On August 17, the Hong Kong Observatory (HKO) issued standby signal number 1 due to the storm's reformation in the South China Sea. Vongfong made landfall west of the territory, although its outer rainbands spread across the region. Slick roads contributed to a traffic accident in Sai Kung in which one person was killed. Rainfall in Hong Kong reached 133 mm in the town of Kwai Chung. The rainbands also produced gusty winds; sustained winds peaked at 75 km/h, with gusts to 110 km/h at the mountain peak of Tai Mo Shan. While moving ashore, Vongfong produced a storm surge of 0.48 m in Shek Pik. The storm downed a few trees across the territory, and a fallen branch injured one man. Another person was injured by a damaged awning.

In Hainan, the threat from Vongfong prompted officials to close the primary airport and to restrict sea traffic with Guangdong. As a result, 113 flights were delayed, stranding more than 3,000 people. On the island, rainfall reached as high as 240 mm in Haikou over a three-day period.

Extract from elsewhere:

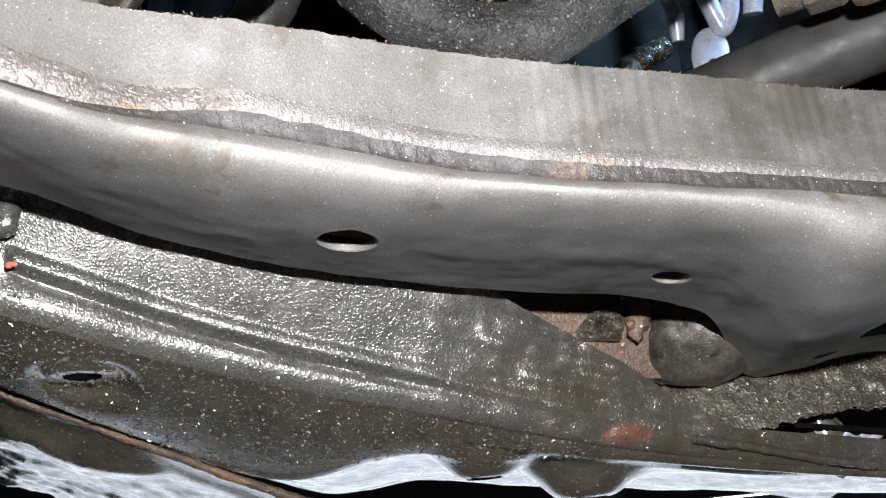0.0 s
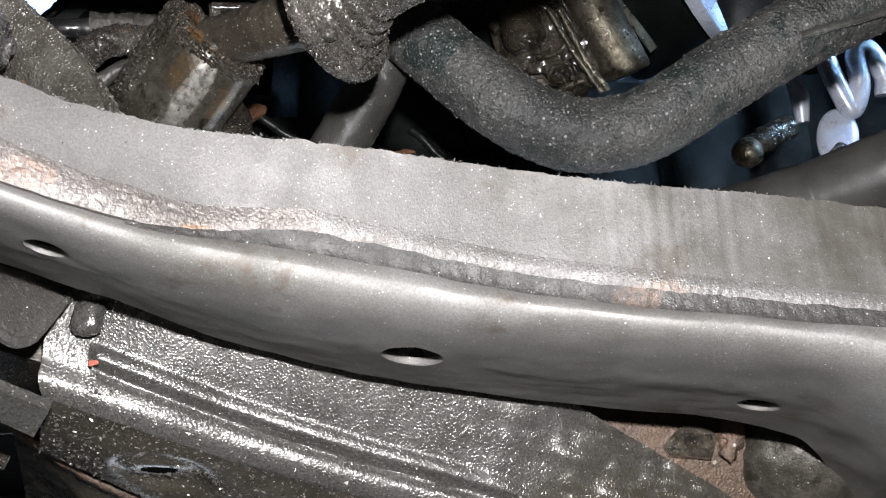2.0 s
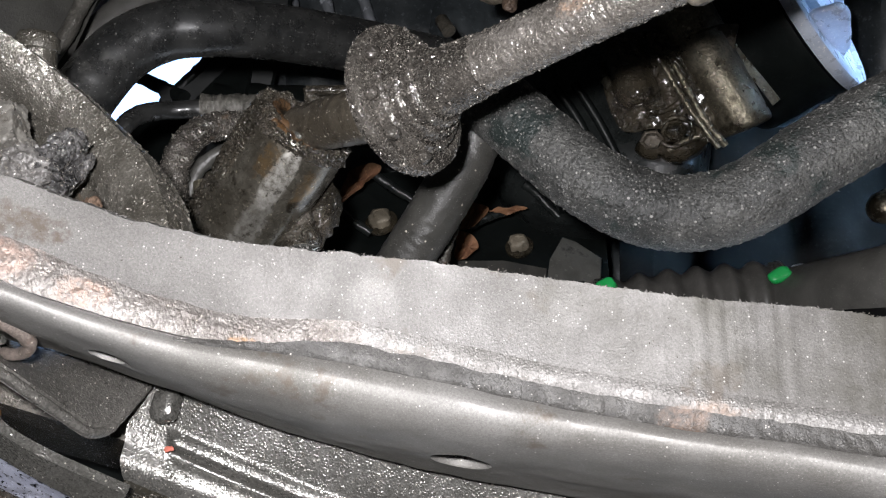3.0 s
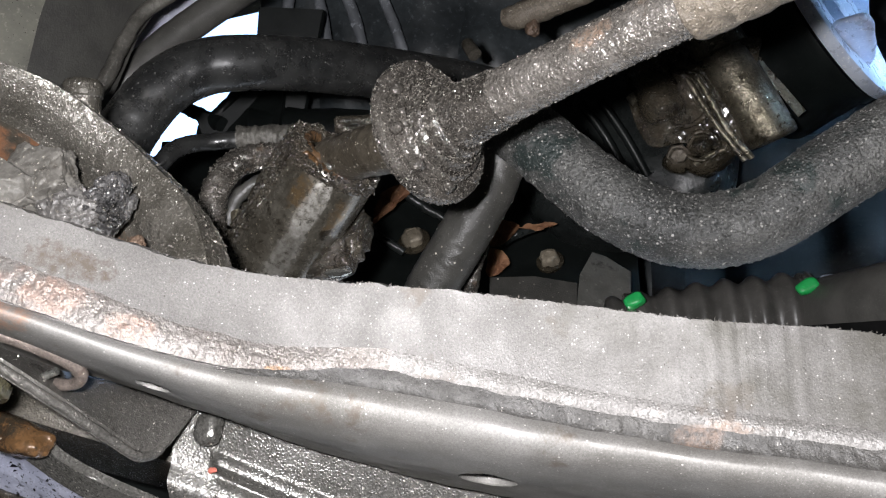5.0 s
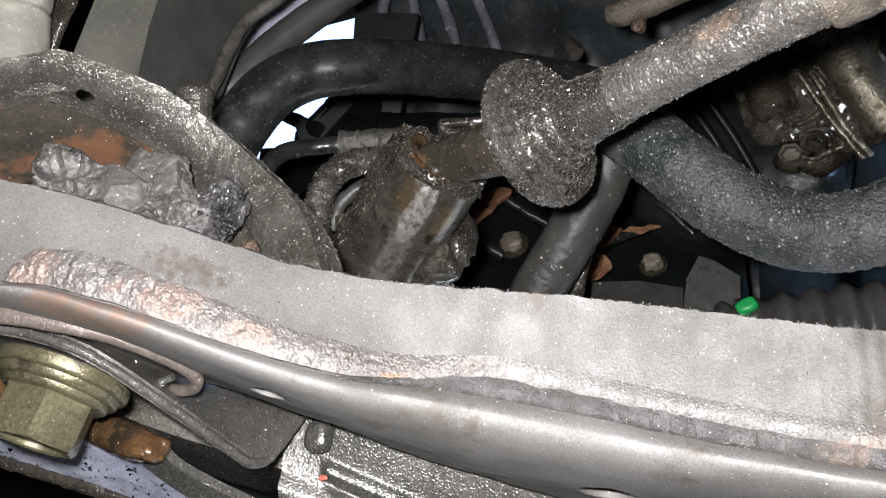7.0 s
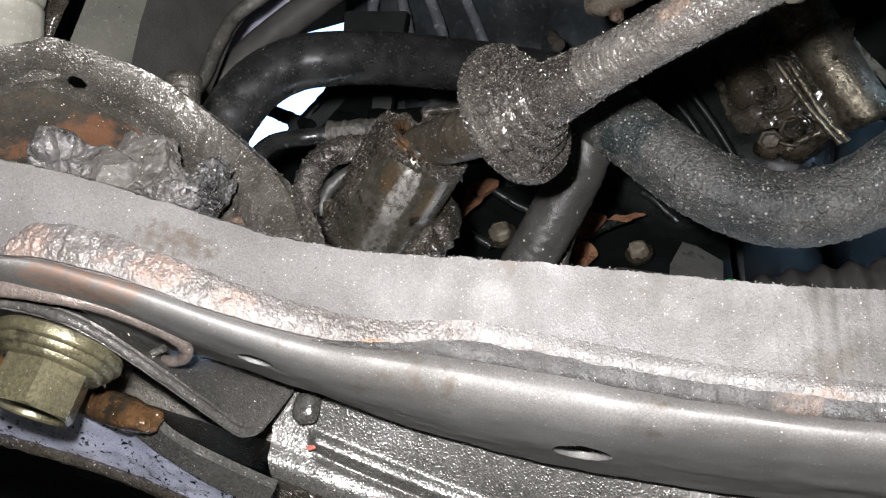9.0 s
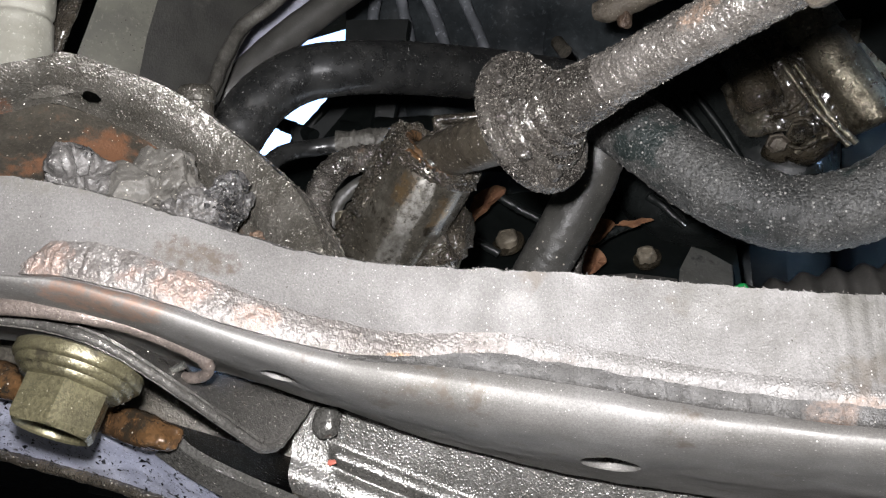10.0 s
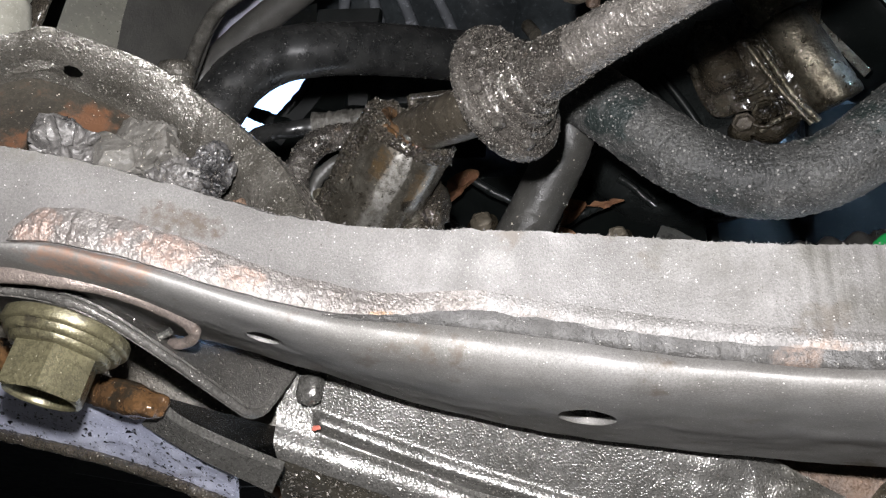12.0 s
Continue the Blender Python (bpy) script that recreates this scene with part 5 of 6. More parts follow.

In the city, the storm downed 2,145 trees, and damage was estimated at $456,000 (¥3.8 million CNY. In the midst of a deadly flooding season across China, including Tropical Storm Kammuri that affected the region only 12 days earlier, Vongfong brought additionally heavy rainfall to southwestern China; totals in Guangdong peaked at 222.6 mm in Zhanjiang, and in Guangxi, rainfall reached 124 mm in a nine-hour period in Bobai County. The storm washed a boat ashore about 60 km southwest of Hong Kong, although the passengers were rescued. Rains spread as far north as Hunan, where previous flooding prompted a state of emergency. In neighboring Jiangxi, floods caused the Yangtze River to crest above warning levels in Jiujiang. River levels also rose in Liuzhou in Guangxi. Wind gusts as strong as 144 km/h (90 mph) were reported in Zhanjiang, and a station in Guangxi reported gusts to 115 km/h (71 mph). The storm caused flooding and landslides that damaged thousands of houses. Some areas lost electricity during the storm, and the storm disrupted traffic in the region. Vongfong flooded 46000 ha of crop fields, and storm flooding also damaged hundreds of reservoirs. Vongfong destroyed 5,600 houses in Guangdong, many of them in Zhanjiang, and provincial damage there was estimated at $46 million (¥382 million CNY). In Guangxi, the storm killed twelve people, eight due to landslides. At least 400 houses were destroyed in Guangxi, and damage in the province was estimated at over $36.2 million (¥300 million CNY).